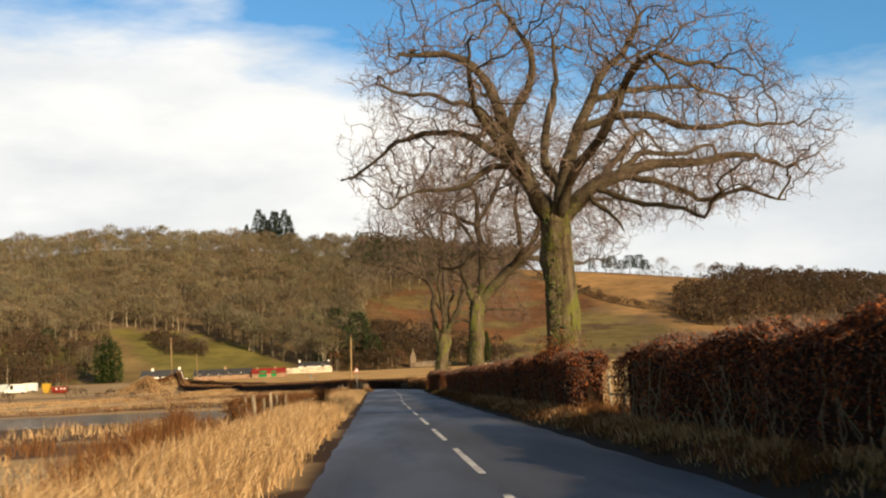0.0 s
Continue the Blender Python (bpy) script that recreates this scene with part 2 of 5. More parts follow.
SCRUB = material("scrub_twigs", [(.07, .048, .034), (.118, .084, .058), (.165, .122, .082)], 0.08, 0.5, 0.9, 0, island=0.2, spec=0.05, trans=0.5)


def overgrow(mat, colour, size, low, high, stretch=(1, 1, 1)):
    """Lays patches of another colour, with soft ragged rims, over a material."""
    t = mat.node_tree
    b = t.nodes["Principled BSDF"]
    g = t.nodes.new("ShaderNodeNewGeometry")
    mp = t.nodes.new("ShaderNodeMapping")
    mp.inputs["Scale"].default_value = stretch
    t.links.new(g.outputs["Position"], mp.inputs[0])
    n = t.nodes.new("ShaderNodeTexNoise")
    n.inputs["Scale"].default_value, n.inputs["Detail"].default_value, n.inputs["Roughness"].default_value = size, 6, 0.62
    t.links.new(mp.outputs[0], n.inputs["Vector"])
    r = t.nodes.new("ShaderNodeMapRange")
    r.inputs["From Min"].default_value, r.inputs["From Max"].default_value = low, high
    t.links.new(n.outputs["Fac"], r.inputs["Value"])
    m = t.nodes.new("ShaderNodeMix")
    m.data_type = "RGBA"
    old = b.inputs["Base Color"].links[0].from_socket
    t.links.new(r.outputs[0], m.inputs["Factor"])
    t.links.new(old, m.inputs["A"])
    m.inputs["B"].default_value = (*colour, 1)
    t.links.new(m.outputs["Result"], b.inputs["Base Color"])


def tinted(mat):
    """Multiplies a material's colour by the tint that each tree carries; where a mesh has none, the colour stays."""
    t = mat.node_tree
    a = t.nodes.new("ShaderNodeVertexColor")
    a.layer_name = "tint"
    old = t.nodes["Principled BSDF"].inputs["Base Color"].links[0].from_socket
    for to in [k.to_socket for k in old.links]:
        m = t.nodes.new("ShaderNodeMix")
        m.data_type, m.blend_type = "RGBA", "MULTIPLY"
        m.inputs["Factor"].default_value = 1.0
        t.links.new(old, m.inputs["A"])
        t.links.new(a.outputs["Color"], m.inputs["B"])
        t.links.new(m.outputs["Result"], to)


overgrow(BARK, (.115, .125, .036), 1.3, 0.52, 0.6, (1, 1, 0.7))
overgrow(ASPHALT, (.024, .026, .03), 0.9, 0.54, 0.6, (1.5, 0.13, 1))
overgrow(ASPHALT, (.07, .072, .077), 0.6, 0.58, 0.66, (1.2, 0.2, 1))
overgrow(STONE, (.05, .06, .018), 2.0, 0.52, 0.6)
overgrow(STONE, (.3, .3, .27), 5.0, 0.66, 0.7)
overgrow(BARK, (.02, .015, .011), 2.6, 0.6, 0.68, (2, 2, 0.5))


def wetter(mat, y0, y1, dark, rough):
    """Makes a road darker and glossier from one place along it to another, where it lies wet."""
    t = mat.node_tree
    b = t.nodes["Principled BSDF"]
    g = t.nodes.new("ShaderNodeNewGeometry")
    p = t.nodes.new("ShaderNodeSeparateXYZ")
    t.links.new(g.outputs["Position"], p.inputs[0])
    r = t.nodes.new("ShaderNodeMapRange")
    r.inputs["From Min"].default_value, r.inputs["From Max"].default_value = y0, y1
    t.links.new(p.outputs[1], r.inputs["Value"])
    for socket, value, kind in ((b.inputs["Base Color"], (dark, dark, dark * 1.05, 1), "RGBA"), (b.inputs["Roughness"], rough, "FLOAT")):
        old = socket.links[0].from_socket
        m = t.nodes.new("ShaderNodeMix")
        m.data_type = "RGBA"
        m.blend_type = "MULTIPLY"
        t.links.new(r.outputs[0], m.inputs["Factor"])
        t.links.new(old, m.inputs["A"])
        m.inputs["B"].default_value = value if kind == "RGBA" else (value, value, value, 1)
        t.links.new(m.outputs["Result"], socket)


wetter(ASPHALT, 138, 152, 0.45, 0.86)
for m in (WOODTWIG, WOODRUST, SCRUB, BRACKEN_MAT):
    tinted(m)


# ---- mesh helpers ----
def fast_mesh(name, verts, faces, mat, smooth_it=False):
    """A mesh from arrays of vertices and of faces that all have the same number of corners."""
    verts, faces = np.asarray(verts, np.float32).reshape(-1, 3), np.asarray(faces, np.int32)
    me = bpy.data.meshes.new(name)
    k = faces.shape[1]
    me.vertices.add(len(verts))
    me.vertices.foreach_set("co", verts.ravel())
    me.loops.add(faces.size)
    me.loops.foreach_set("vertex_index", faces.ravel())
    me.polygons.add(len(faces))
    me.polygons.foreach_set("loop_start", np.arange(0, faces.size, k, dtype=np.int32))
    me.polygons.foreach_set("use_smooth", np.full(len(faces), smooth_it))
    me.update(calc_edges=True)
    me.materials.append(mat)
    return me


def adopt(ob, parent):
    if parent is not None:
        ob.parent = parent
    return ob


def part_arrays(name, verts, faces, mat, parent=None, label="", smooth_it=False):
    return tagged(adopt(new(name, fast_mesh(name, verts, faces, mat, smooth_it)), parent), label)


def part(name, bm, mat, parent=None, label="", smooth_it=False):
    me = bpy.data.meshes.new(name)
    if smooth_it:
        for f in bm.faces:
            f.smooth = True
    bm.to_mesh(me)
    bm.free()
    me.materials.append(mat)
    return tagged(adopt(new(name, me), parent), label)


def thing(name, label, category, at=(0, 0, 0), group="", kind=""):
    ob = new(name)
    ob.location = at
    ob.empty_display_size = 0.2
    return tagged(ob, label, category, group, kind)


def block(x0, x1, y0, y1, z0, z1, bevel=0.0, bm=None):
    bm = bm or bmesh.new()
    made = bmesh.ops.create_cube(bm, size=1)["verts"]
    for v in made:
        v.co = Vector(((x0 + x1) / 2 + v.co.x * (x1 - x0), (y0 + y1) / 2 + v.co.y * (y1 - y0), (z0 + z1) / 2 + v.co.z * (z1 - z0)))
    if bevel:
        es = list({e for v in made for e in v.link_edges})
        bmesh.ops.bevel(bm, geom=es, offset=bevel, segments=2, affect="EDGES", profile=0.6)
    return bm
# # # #
Reproduce each line exactly, please, except for any pictures.

▸ Output of the exercise
0.0 s
Continue the Blender Python (bpy) script that recreates this scene with part 2 of 5. More parts follow.
SCRUB = material("scrub_twigs", [(.07, .048, .034), (.118, .084, .058), (.165, .122, .082)], 0.08, 0.5, 0.9, 0, island=0.2, spec=0.05, trans=0.5)


def overgrow(mat, colour, size, low, high, stretch=(1, 1, 1)):
    """Lays patches of another colour, with soft ragged rims, over a material."""
    t = mat.node_tree
    b = t.nodes["Principled BSDF"]
    g = t.nodes.new("ShaderNodeNewGeometry")
    mp = t.nodes.new("ShaderNodeMapping")
    mp.inputs["Scale"].default_value = stretch
    t.links.new(g.outputs["Position"], mp.inputs[0])
    n = t.nodes.new("ShaderNodeTexNoise")
    n.inputs["Scale"].default_value, n.inputs["Detail"].default_value, n.inputs["Roughness"].default_value = size, 6, 0.62
    t.links.new(mp.outputs[0], n.inputs["Vector"])
    r = t.nodes.new("ShaderNodeMapRange")
    r.inputs["From Min"].default_value, r.inputs["From Max"].default_value = low, high
    t.links.new(n.outputs["Fac"], r.inputs["Value"])
    m = t.nodes.new("ShaderNodeMix")
    m.data_type = "RGBA"
    old = b.inputs["Base Color"].links[0].from_socket
    t.links.new(r.outputs[0], m.inputs["Factor"])
    t.links.new(old, m.inputs["A"])
    m.inputs["B"].default_value = (*colour, 1)
    t.links.new(m.outputs["Result"], b.inputs["Base Color"])


def tinted(mat):
    """Multiplies a material's colour by the tint that each tree carries; where a mesh has none, the colour stays."""
    t = mat.node_tree
    a = t.nodes.new("ShaderNodeVertexColor")
    a.layer_name = "tint"
    old = t.nodes["Principled BSDF"].inputs["Base Color"].links[0].from_socket
    for to in [k.to_socket for k in old.links]:
        m = t.nodes.new("ShaderNodeMix")
        m.data_type, m.blend_type = "RGBA", "MULTIPLY"
        m.inputs["Factor"].default_value = 1.0
        t.links.new(old, m.inputs["A"])
        t.links.new(a.outputs["Color"], m.inputs["B"])
        t.links.new(m.outputs["Result"], to)


overgrow(BARK, (.115, .125, .036), 1.3, 0.52, 0.6, (1, 1, 0.7))
overgrow(ASPHALT, (.024, .026, .03), 0.9, 0.54, 0.6, (1.5, 0.13, 1))
overgrow(ASPHALT, (.07, .072, .077), 0.6, 0.58, 0.66, (1.2, 0.2, 1))
overgrow(STONE, (.05, .06, .018), 2.0, 0.52, 0.6)
overgrow(STONE, (.3, .3, .27), 5.0, 0.66, 0.7)
overgrow(BARK, (.02, .015, .011), 2.6, 0.6, 0.68, (2, 2, 0.5))


def wetter(mat, y0, y1, dark, rough):
    """Makes a road darker and glossier from one place along it to another, where it lies wet."""
    t = mat.node_tree
    b = t.nodes["Principled BSDF"]
    g = t.nodes.new("ShaderNodeNewGeometry")
    p = t.nodes.new("ShaderNodeSeparateXYZ")
    t.links.new(g.outputs["Position"], p.inputs[0])
    r = t.nodes.new("ShaderNodeMapRange")
    r.inputs["From Min"].default_value, r.inputs["From Max"].default_value = y0, y1
    t.links.new(p.outputs[1], r.inputs["Value"])
    for socket, value, kind in ((b.inputs["Base Color"], (dark, dark, dark * 1.05, 1), "RGBA"), (b.inputs["Roughness"], rough, "FLOAT")):
        old = socket.links[0].from_socket
        m = t.nodes.new("ShaderNodeMix")
        m.data_type = "RGBA"
        m.blend_type = "MULTIPLY"
        t.links.new(r.outputs[0], m.inputs["Factor"])
        t.links.new(old, m.inputs["A"])
        m.inputs["B"].default_value = value if kind == "RGBA" else (value, value, value, 1)
        t.links.new(m.outputs["Result"], socket)


wetter(ASPHALT, 138, 152, 0.45, 0.86)
for m in (WOODTWIG, WOODRUST, SCRUB, BRACKEN_MAT):
    tinted(m)


# ---- mesh helpers ----
def fast_mesh(name, verts, faces, mat, smooth_it=False):
    """A mesh from arrays of vertices and of faces that all have the same number of corners."""
    verts, faces = np.asarray(verts, np.float32).reshape(-1, 3), np.asarray(faces, np.int32)
    me = bpy.data.meshes.new(name)
    k = faces.shape[1]
    me.vertices.add(len(verts))
    me.vertices.foreach_set("co", verts.ravel())
    me.loops.add(faces.size)
    me.loops.foreach_set("vertex_index", faces.ravel())
    me.polygons.add(len(faces))
    me.polygons.foreach_set("loop_start", np.arange(0, faces.size, k, dtype=np.int32))
    me.polygons.foreach_set("use_smooth", np.full(len(faces), smooth_it))
    me.update(calc_edges=True)
    me.materials.append(mat)
    return me


def adopt(ob, parent):
    if parent is not None:
        ob.parent = parent
    return ob


def part_arrays(name, verts, faces, mat, parent=None, label="", smooth_it=False):
    return tagged(adopt(new(name, fast_mesh(name, verts, faces, mat, smooth_it)), parent), label)


def part(name, bm, mat, parent=None, label="", smooth_it=False):
    me = bpy.data.meshes.new(name)
    if smooth_it:
        for f in bm.faces:
            f.smooth = True
    bm.to_mesh(me)
    bm.free()
    me.materials.append(mat)
    return tagged(adopt(new(name, me), parent), label)


def thing(name, label, category, at=(0, 0, 0), group="", kind=""):
    ob = new(name)
    ob.location = at
    ob.empty_display_size = 0.2
    return tagged(ob, label, category, group, kind)


def block(x0, x1, y0, y1, z0, z1, bevel=0.0, bm=None):
    bm = bm or bmesh.new()
    made = bmesh.ops.create_cube(bm, size=1)["verts"]
    for v in made:
        v.co = Vector(((x0 + x1) / 2 + v.co.x * (x1 - x0), (y0 + y1) / 2 + v.co.y * (y1 - y0), (z0 + z1) / 2 + v.co.z * (z1 - z0)))
    if bevel:
        es = list({e for v in made for e in v.link_edges})
        bmesh.ops.bevel(bm, geom=es, offset=bevel, segments=2, affect="EDGES", profile=0.6)
    return bm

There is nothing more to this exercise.